== What you should do ==
Set the data down again, exactly as it reads, but without the pictures.

== Material ==
• • • •

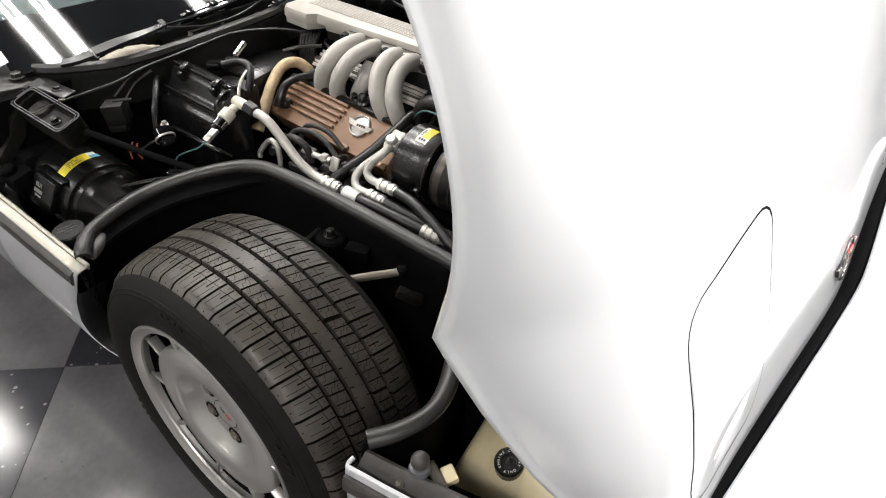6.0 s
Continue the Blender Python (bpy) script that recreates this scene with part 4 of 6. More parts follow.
strip(bm, [(-0.645, 0.34, 0.760), (-0.640, 0.24, 0.772), (-0.632, 0.12, 0.776)], [(0, 0.022), (1, 0.010)], 0.004)
part("arm_channel", bm, M_black, far_wiper)
wiper_blade(far_wiper, (-0.614, -0.133, 0.742), (-0.640, 0.34, 0.786))

# corner panel, fender brace and plenum tray beside the bulkhead
for side in (-1, 1):
    bm = bmesh.new()
    loops = []
    for t, (x, y, z) in enumerate([(-0.700, 0.672, 0.702), (-0.700, 0.730, 0.682), (-0.690, 0.765, 0.655), (-0.695, 0.775, 0.62), (-0.690, 0.815, 0.585), (-0.675, 0.858, 0.545), (-0.67, 0.862, 0.52)]):
        w = (0.019, 0.022, 0.018, 0.015, 0.016, 0.021, 0.021)[t]
        loops.append([V((x - w, side * y, z)), V((x + w, side * y, z)), V((x + w, side * (y - 0.025), z - 0.012)), V((x - w, side * (y - 0.025), z - 0.012))])
    rings(bm, loops, closed=True, cap=True)
    bolt(bm, (-0.70, side * 0.705, 0.694), (0, side * 0.3, 1), 0.008, 0.006)
    part("fender_brace", bm, M_flank, car, "black bracket stepping down to the sill", sharp=30)
    bm = bmesh.new()
    box(bm, (-0.775, side * 0.715, 0.690), (0.11, 0.12, 0.02), (side * 8, 6, 0), 0.006)
    bolt(bm, (-0.755, side * 0.70, 0.701), (0, 0, 1), 0.011, 0.008)
    bolt(bm, (-0.80, side * 0.735, 0.704), (0, 0, 1), 0.010, 0.006)
    part("corner_panel", bm, M_seal, car, "dark grey corner panel with bolts")
    bm = bmesh.new()
    box(bm, (-0.648, side * 0.672, 0.698), (0.085, 0.032, 0.006), (side * -10, 0, 8), 0.003)
    bolt(bm, (-0.646, side * 0.672, 0.701), (0, 0, 1), 0.007, 0.005)
    part("seal_bracket", bm, M_black, car)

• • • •

== Output of the task ==
6.0 s
Continue the Blender Python (bpy) script that recreates this scene with part 4 of 6. More parts follow.
strip(bm, [(-0.645, 0.34, 0.760), (-0.640, 0.24, 0.772), (-0.632, 0.12, 0.776)], [(0, 0.022), (1, 0.010)], 0.004)
part("arm_channel", bm, M_black, far_wiper)
wiper_blade(far_wiper, (-0.614, -0.133, 0.742), (-0.640, 0.34, 0.786))

# corner panel, fender brace and plenum tray beside the bulkhead
for side in (-1, 1):
    bm = bmesh.new()
    loops = []
    for t, (x, y, z) in enumerate([(-0.700, 0.672, 0.702), (-0.700, 0.730, 0.682), (-0.690, 0.765, 0.655), (-0.695, 0.775, 0.62), (-0.690, 0.815, 0.585), (-0.675, 0.858, 0.545), (-0.67, 0.862, 0.52)]):
        w = (0.019, 0.022, 0.018, 0.015, 0.016, 0.021, 0.021)[t]
        loops.append([V((x - w, side * y, z)), V((x + w, side * y, z)), V((x + w, side * (y - 0.025), z - 0.012)), V((x - w, side * (y - 0.025), z - 0.012))])
    rings(bm, loops, closed=True, cap=True)
    bolt(bm, (-0.70, side * 0.705, 0.694), (0, side * 0.3, 1), 0.008, 0.006)
    part("fender_brace", bm, M_flank, car, "black bracket stepping down to the sill", sharp=30)
    bm = bmesh.new()
    box(bm, (-0.775, side * 0.715, 0.690), (0.11, 0.12, 0.02), (side * 8, 6, 0), 0.006)
    bolt(bm, (-0.755, side * 0.70, 0.701), (0, 0, 1), 0.011, 0.008)
    bolt(bm, (-0.80, side * 0.735, 0.704), (0, 0, 1), 0.010, 0.006)
    part("corner_panel", bm, M_seal, car, "dark grey corner panel with bolts")
    bm = bmesh.new()
    box(bm, (-0.648, side * 0.672, 0.698), (0.085, 0.032, 0.006), (side * -10, 0, 8), 0.003)
    bolt(bm, (-0.646, side * 0.672, 0.701), (0, 0, 1), 0.007, 0.005)
    part("seal_bracket", bm, M_black, car)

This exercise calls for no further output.